------ TASK MATERIAL
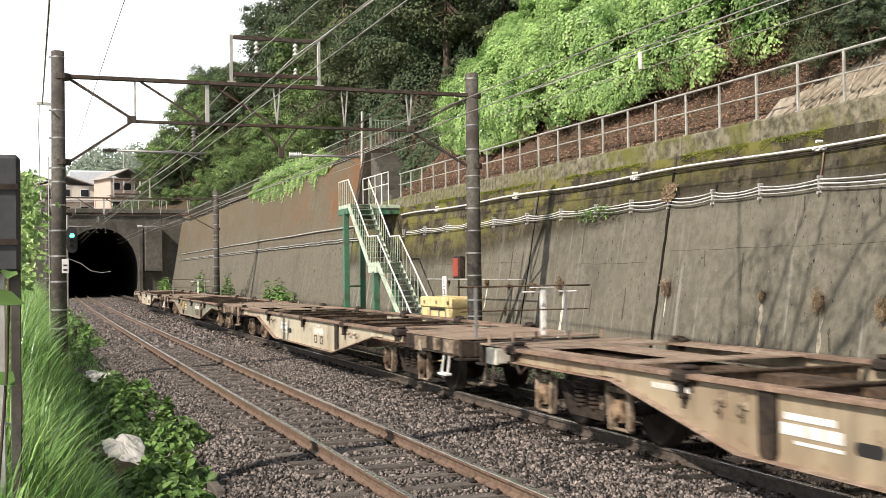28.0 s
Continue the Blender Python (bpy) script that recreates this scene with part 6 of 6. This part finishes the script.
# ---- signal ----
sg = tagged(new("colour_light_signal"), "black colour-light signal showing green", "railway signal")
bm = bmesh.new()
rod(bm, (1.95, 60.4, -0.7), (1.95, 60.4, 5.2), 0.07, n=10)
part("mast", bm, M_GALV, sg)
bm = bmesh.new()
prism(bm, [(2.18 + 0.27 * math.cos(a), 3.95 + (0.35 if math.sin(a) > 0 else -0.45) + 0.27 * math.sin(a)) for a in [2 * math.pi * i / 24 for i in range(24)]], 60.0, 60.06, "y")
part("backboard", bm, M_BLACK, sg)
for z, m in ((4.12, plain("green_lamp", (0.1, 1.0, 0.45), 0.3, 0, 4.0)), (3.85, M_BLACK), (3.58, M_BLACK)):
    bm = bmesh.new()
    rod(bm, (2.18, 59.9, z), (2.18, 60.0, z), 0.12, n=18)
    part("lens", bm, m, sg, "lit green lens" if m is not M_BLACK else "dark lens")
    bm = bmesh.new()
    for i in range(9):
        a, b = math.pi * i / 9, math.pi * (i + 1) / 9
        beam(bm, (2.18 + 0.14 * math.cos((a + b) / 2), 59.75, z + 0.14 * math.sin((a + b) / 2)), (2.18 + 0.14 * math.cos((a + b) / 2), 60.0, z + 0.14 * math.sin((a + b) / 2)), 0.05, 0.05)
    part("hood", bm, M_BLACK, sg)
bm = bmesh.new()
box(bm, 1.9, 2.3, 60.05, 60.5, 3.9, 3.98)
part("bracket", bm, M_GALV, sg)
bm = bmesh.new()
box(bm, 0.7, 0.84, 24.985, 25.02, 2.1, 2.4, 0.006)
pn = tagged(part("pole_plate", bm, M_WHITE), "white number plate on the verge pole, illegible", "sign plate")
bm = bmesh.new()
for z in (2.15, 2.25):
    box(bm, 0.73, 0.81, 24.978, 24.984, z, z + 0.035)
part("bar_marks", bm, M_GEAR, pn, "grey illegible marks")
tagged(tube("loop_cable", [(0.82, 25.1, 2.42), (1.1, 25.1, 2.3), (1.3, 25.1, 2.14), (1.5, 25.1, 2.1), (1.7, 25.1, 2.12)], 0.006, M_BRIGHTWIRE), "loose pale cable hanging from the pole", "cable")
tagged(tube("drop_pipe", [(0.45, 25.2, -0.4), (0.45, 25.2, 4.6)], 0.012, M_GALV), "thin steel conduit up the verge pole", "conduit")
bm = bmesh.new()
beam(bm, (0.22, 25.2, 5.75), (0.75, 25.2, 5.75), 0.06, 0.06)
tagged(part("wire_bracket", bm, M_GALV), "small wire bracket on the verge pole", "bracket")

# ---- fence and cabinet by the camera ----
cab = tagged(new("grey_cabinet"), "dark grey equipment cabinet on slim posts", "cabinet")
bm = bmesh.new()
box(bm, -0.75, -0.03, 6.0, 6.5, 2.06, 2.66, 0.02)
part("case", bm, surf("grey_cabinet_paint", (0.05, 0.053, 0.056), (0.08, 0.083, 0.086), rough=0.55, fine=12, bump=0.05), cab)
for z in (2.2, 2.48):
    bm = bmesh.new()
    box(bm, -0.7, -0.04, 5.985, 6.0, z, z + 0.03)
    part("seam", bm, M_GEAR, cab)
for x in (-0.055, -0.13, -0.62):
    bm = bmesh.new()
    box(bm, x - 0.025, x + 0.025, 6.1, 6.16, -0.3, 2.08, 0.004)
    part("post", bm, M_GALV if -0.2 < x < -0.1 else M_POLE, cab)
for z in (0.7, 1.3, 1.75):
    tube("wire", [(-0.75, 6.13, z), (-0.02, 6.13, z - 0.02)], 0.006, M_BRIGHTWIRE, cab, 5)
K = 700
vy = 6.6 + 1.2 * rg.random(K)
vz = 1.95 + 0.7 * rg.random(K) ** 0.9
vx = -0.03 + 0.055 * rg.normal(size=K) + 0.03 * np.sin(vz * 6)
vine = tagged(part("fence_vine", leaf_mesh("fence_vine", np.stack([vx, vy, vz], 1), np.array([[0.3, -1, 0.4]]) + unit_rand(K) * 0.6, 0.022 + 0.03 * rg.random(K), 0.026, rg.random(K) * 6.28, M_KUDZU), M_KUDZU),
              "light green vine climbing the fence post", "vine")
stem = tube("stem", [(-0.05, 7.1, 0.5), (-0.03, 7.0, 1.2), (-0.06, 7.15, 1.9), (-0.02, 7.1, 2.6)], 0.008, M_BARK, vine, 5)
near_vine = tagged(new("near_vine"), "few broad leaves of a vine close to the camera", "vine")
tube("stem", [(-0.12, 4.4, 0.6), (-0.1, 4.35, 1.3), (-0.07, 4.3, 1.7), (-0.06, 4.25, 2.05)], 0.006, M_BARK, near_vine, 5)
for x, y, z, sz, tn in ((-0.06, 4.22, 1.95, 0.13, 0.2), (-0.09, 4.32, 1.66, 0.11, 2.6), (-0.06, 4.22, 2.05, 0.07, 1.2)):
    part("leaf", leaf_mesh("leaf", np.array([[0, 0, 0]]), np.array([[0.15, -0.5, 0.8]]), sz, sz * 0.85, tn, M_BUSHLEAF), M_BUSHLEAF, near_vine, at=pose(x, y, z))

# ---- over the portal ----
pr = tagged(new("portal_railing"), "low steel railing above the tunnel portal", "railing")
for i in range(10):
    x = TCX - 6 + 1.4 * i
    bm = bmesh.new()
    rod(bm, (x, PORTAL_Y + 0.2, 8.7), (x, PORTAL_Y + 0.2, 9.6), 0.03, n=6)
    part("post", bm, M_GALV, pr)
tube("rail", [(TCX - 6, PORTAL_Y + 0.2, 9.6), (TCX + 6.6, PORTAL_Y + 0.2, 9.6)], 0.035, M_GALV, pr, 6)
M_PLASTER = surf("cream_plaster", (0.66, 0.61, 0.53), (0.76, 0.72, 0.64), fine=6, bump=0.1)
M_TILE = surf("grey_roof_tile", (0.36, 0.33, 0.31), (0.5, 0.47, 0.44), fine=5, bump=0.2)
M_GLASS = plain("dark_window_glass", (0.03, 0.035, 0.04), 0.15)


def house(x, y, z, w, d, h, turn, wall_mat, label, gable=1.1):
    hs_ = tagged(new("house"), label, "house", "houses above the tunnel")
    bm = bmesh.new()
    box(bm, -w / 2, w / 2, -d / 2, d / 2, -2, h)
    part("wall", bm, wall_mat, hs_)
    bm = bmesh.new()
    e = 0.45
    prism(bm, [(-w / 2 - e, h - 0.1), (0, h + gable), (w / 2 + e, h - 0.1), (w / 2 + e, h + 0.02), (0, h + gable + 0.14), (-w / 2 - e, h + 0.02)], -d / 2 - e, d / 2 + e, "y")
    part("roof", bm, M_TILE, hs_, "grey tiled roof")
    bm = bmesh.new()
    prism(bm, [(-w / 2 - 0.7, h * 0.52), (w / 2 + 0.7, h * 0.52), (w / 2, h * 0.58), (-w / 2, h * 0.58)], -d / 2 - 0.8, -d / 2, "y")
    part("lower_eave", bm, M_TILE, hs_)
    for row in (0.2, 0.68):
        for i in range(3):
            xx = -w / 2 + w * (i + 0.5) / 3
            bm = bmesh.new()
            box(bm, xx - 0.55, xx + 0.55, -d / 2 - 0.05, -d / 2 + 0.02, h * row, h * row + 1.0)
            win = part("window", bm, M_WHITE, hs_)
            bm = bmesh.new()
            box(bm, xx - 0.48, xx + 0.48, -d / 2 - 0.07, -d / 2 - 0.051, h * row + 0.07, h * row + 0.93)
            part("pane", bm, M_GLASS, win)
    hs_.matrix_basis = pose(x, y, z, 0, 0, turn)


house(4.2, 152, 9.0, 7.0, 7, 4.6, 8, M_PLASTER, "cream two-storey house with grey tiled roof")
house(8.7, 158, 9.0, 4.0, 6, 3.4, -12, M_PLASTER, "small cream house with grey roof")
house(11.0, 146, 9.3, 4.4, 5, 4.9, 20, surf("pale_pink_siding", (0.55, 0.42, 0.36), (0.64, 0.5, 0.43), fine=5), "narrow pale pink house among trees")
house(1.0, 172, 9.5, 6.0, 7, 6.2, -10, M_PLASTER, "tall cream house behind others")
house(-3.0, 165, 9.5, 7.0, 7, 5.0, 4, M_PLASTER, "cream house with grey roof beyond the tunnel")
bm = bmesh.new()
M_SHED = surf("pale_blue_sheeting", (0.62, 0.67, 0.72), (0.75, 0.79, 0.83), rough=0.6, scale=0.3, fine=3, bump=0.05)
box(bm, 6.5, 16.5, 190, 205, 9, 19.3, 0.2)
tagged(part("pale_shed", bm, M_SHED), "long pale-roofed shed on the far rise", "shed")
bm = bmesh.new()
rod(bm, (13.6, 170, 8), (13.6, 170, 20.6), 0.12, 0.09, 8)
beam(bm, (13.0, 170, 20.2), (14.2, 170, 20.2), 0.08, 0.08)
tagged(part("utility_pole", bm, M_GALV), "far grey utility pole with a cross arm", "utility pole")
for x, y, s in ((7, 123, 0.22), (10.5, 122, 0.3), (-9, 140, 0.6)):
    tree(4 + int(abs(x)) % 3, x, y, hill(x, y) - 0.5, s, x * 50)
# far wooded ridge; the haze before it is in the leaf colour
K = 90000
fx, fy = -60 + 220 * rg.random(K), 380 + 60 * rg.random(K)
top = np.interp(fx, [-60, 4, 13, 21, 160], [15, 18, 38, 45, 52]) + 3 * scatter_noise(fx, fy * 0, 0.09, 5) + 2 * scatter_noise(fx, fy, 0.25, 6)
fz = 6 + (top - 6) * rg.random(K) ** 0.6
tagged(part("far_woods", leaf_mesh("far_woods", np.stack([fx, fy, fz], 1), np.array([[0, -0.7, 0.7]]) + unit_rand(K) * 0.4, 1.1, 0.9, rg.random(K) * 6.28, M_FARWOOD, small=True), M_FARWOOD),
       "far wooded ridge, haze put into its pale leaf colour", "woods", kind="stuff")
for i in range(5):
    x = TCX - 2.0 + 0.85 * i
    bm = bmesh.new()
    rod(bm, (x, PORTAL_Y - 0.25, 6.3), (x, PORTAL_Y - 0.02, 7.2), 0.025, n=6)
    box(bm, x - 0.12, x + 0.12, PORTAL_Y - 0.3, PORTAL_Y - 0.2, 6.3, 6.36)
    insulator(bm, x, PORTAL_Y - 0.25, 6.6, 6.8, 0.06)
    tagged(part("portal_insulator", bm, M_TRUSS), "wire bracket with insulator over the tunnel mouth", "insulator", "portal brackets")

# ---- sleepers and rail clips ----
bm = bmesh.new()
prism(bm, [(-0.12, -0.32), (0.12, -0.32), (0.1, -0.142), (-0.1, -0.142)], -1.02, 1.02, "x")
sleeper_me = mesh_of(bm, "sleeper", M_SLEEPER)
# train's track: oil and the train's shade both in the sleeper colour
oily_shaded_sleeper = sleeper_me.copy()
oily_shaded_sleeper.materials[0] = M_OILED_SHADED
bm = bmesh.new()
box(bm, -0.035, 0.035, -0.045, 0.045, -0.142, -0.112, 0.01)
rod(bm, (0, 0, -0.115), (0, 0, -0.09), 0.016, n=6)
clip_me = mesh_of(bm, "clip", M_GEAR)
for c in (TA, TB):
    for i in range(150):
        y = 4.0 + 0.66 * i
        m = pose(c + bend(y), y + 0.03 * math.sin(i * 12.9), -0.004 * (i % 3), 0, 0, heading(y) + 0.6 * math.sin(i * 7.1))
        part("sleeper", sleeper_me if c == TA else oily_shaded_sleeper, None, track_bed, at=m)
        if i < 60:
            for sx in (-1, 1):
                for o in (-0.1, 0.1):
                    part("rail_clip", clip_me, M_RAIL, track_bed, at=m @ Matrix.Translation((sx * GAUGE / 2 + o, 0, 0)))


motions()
------------
------ TASK MATERIAL
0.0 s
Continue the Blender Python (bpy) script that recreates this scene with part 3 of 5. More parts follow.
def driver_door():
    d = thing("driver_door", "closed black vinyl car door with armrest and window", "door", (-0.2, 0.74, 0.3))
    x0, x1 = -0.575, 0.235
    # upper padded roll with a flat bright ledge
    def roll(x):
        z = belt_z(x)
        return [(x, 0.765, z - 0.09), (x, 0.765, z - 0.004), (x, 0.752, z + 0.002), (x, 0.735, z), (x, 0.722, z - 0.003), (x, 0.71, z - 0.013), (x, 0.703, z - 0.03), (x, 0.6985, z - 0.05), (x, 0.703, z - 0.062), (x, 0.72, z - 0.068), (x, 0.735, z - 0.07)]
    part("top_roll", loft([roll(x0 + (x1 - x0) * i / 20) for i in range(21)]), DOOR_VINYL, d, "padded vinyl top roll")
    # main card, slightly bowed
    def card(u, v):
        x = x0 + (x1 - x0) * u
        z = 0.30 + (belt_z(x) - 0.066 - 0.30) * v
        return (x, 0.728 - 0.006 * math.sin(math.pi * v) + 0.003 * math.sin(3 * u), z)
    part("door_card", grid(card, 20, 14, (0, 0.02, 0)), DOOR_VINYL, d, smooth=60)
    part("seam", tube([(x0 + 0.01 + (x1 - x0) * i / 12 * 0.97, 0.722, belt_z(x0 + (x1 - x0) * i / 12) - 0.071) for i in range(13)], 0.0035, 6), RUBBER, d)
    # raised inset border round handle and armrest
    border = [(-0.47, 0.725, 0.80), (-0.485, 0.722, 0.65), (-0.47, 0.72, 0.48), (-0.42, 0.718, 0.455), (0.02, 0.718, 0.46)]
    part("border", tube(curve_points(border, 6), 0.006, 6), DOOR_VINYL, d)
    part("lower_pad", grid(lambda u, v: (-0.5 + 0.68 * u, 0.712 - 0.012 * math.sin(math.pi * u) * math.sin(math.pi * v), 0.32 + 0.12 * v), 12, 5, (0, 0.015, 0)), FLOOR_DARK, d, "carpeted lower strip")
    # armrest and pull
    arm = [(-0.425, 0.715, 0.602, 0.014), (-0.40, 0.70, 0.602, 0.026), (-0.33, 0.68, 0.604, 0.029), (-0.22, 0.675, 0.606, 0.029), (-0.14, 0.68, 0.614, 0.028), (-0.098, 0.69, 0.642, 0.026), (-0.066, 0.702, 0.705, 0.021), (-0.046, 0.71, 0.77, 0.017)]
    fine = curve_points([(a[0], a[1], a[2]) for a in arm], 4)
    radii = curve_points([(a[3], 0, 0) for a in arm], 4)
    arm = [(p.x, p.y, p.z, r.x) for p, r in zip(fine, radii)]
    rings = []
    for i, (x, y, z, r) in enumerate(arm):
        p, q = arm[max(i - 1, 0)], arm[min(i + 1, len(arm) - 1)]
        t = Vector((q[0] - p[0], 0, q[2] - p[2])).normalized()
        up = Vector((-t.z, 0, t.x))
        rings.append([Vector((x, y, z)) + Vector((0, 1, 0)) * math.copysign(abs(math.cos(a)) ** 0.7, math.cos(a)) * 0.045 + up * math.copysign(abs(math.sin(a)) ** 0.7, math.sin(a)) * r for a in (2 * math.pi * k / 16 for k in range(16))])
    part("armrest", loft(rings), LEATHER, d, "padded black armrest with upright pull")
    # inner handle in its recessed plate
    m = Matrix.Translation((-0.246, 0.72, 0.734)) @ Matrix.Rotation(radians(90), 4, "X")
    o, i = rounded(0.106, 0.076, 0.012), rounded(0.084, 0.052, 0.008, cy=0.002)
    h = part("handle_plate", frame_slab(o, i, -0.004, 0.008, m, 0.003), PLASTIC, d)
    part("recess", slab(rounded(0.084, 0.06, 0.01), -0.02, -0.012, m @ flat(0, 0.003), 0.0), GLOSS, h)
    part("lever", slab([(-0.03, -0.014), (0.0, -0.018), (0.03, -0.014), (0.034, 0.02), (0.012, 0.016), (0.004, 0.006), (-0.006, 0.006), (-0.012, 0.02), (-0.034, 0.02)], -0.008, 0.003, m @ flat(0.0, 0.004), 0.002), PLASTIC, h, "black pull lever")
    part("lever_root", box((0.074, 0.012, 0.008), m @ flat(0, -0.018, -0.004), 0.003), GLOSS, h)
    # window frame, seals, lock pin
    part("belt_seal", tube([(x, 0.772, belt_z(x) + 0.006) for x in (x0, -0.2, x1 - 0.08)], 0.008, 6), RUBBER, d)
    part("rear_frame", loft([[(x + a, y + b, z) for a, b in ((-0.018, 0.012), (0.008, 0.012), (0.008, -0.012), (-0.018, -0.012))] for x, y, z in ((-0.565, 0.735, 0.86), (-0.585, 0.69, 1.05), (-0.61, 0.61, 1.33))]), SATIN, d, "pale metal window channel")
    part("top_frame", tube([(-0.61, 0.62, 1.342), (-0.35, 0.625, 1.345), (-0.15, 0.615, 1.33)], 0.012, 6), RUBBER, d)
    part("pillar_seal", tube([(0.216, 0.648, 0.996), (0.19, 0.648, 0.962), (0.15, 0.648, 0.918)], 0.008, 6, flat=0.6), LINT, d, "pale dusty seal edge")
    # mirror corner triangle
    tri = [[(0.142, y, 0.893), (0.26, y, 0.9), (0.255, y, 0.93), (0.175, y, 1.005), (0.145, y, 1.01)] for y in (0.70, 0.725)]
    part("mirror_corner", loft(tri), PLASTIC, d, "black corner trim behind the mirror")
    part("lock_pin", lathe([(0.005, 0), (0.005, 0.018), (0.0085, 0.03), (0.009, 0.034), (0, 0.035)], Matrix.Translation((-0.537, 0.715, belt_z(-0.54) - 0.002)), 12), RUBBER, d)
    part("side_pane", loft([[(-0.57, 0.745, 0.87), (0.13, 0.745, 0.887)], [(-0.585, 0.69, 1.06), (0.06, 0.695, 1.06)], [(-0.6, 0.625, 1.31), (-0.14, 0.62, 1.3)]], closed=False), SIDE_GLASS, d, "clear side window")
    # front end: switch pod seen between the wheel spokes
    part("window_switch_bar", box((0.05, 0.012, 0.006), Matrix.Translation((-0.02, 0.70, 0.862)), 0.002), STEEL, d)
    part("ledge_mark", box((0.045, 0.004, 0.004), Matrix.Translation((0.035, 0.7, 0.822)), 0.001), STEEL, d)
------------
EXERCISE:
List every line above that contains the word "scene".

WRITTEN REPLY:
Continue the Blender Python (bpy) script that recreates this scene with part 6 of 6. This part finishes the script.
Continue the Blender Python (bpy) script that recreates this scene with part 3 of 5. More parts follow.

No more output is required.